New school year, new goals for District 833 studentsDistrict 833 students headed back to class Tuesday, facing the 2011-12 school year with new school leaders, programs and goals.
By: Amber Kispert, South Washington County Bulletin
District 833 students headed back to class Tuesday, facing the 2011-12 school year with new school leaders, programs and goals.
“We’re settling in,” District 833 Superintendent Mark Porter said, “but we are still continuing to grow.”
District 833 will see an assortment of new faces at the district level and at the school level.
“I’m very excited about a number of new personnel,” Porter said.
Three of most prominent new faces will be new principals at three of the district’s buildings — Park High School, Lake Middle School and Bailey Elementary School.
Former Bailey Elementary principal Molly Roeske will take the reins at Lake Middle School since former principal Todd Hochman has taken a job as assistant principal at Park High School.

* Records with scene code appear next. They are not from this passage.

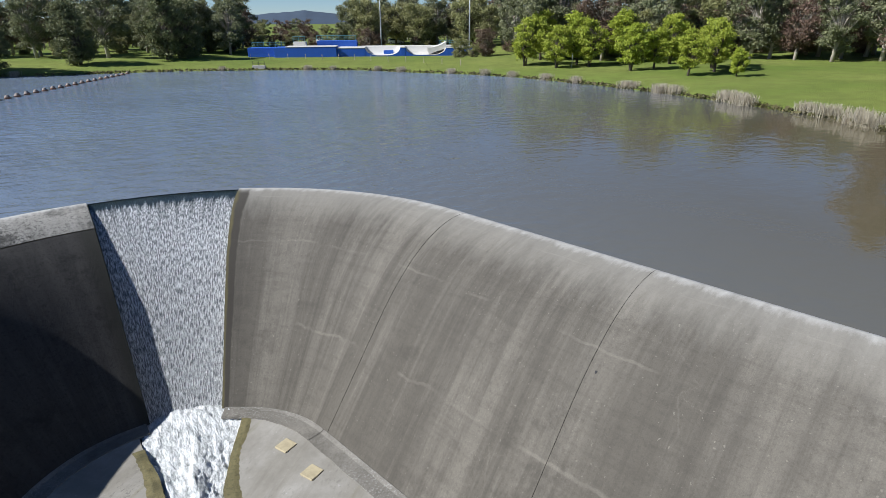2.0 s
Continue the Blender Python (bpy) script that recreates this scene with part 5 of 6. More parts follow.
for a, b in seg[:15]:
    n = int((b - a).length * 26)
    t = g.uniform(0, 1, n)
    B.append(np.stack([a.x + (b.x - a.x) * t + g.normal(0.3, 0.45, n), a.y + (b.y - a.y) * t + g.normal(0.3, 0.45, n), g.uniform(-0.05, 0.3, n)], -1))
B = np.concatenate(B)
V, Fq = quads(B, 0.3, g)
SEDGE = leaves("bank sedge", (0.06, 0.075, 0.02), (0.22, 0.19, 0.09), (0.12, 0.10, 0.05))
tagged(mesh_ob("bank_sedge", link_mesh("bank_sedge", V, Fq, SEDGE)), "rough sedge and weeds along the lake bank", "plants", kind="stuff")
n = 26000
B = np.stack([g.uniform(-26, 26, n), -90 - 52 * g.uniform(0, 1, n) ** 0.8, np.zeros(n)], -1)
B = B[(np.abs(B[:, 0]) > 9.3) | (B[:, 1] < -111)]
n = len(B)
B[:, 2] = ground_height(B[:, :2])
tip = B + np.stack([g.normal(0, 0.4, n), g.normal(0, 0.3, n), g.uniform(0.3, 1.1, n)], -1)
sd = np.stack([g.normal(0, 0.035, n), g.normal(0, 0.02, n), np.zeros(n)], -1)
V = np.stack([B - sd, B + sd, tip + sd, tip - sd], 1).reshape(-1, 3)
CREEKREED = leaves("creek reed", (0.20, 0.24, 0.07), (0.50, 0.47, 0.26), (0.26, 0.27, 0.10))
tagged(mesh_ob("creek_reeds", link_mesh("creek_reeds", V, np.arange(4 * n).reshape(-1, 4), CREEKREED)), "bed of green and straw reeds past the outlet pool", "reeds", kind="stuff")

# ---- fittings on the walls and the floor ----
def wall_pose(side, s, z, proud=0.0):
    """Pose on a wall's face: x along it, y into it, z up."""
    x, y = wall_at(side, s)
    o = outward(side, s)
    t = Vector((-o.y, o.x))
    m = Matrix(((t.x * -1, o.x, 0, x - o.x * proud), (t.y * -1, o.y, 0, y - o.y * proud), (0, 0, 1, z), (0, 0, 0, 1)))
    return m


s_vent = (wall_s(1, 23.5, -9.33) + wall_s(1, 23.03, -9.75)) / 2
vent = root("wall_vent", wall_pose(1, s_vent, 3.74, 0.02), "grey steel louvred vent set in the pale wall", "vent")
bm = bmesh.new()
for x0, x1, z0, z1 in ((-0.38, -0.33, 0, 0.76), (0.33, 0.38, 0, 0.76), (-0.38, 0.38, 0, 0.05), (-0.38, 0.38, 0.71, 0.76)):
    box_bm(bm, x0, x1, -0.03, 0.06, z0, z1, 0.004)
part("frame", bm, STEEL, vent)
bm = bmesh.new()
box_bm(bm, -0.34, 0.34, 0.015, 0.02, 0.03, 0.73)
part("backing", bm, DARK, vent)
slat = cuboid_mesh("slat", 0.66, 0.012, 0.07, STEEL, 0.002)
for i in range(8):
    mesh_ob("slat", slat, vent, m=Matrix.Translation((0, -0.012, 0.06 + i * 0.082)) @ Matrix.Rotation(radians(35), 4, "X"))

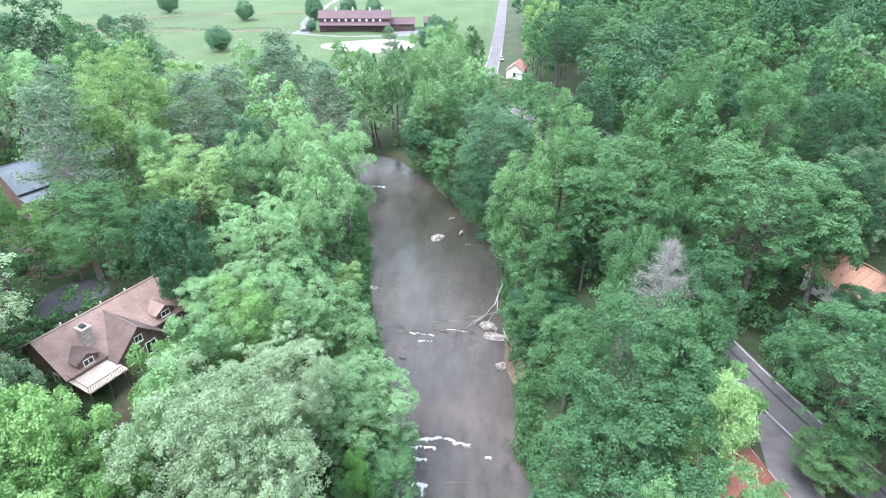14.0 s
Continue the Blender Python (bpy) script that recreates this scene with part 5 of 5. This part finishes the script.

Roeske’s replacement at Bailey is Candace Hofstad.
Another new face in District 833 is Craig Paul, who will serve at interim principal at Park High School after the departure of former principal Efe Agbamu.
The new school year will also see the implementation of several new programs within District 833.
Several elementary and middle schools will see the implementation of a new math program.
Math Corps, which is a math-recovery program similar to Reading Corps, will be implemented at Woodbury and Oltman middle schools and Middleton and Armstrong elementary schools.
“Our interest in Math Corps follows on the heels of a very successful experience with Reading Corps,” Porter said. “We’re certainly hoping for and expecting to see some similar outcomes.”
Math Corps identifies students who are just under the math proficiency line and pairs them with a specialist who instructs them in the areas of math they are struggling in. Students, in pairs of two, meet with a specialist every day for 20 minutes.
“Math Corps tries to take those kids who are just under the proficiency line and get them to the proficiency level,” said Elizabeth Cattarall, the coordinator of the program within District 833.
Currently Math Corps has 20 students.
When students are identified for Math Corps they go through an assessment to identify what are their problem areas, Cattarall said.
“They’re taught based on what they’re missing in their math repertoire,” she said. “We’re looking to fill that hole.”
Students study through interactive exercises, computer programs and worksheets.
A new program being implemented at the high School level is Advancement Via Individualized Determination (AVID).
AVID to be offered at Woodbury High School
Currently AVID is offered at Park High School and Oltman and Cottage Grove middle schools, but Woodbury High School will be offering it for the first time this year.
The AVID program targets students in the academic middle who have the desire to go to college and the willingness to work hard. AVID places academically average students in advanced classes and provides them with an elective class that prepares them to succeed in rigorous curricula, enter mainstream activities in school and increase their opportunities to enroll in four-year colleges.
The 2011-12 school will mark the first year that District 833 will begin implementing its new strategic plan — “Pathway to Excellence.”
Porter said one of the first objectives that District 833 has begun implementing is “performance excellence.”
“We’re beginning to look at the entire district through the lens of continued academic improvement,” he said.
Porter said District 833 has developed an academic improvement team to help formalize the objective.
Another strategic objective that District 833 will soon begin implementing is “learning for lifelong success.”
To achieve this objective, District 833 will begin implementing a vision card which will look at student proficiency, student growth and college and career readiness — all with an underlying equity component.
Previously the district only looked at achievement from a proficiency component, Porter said.
“We’re going to be much more intentional about identifying our achievement,” he said.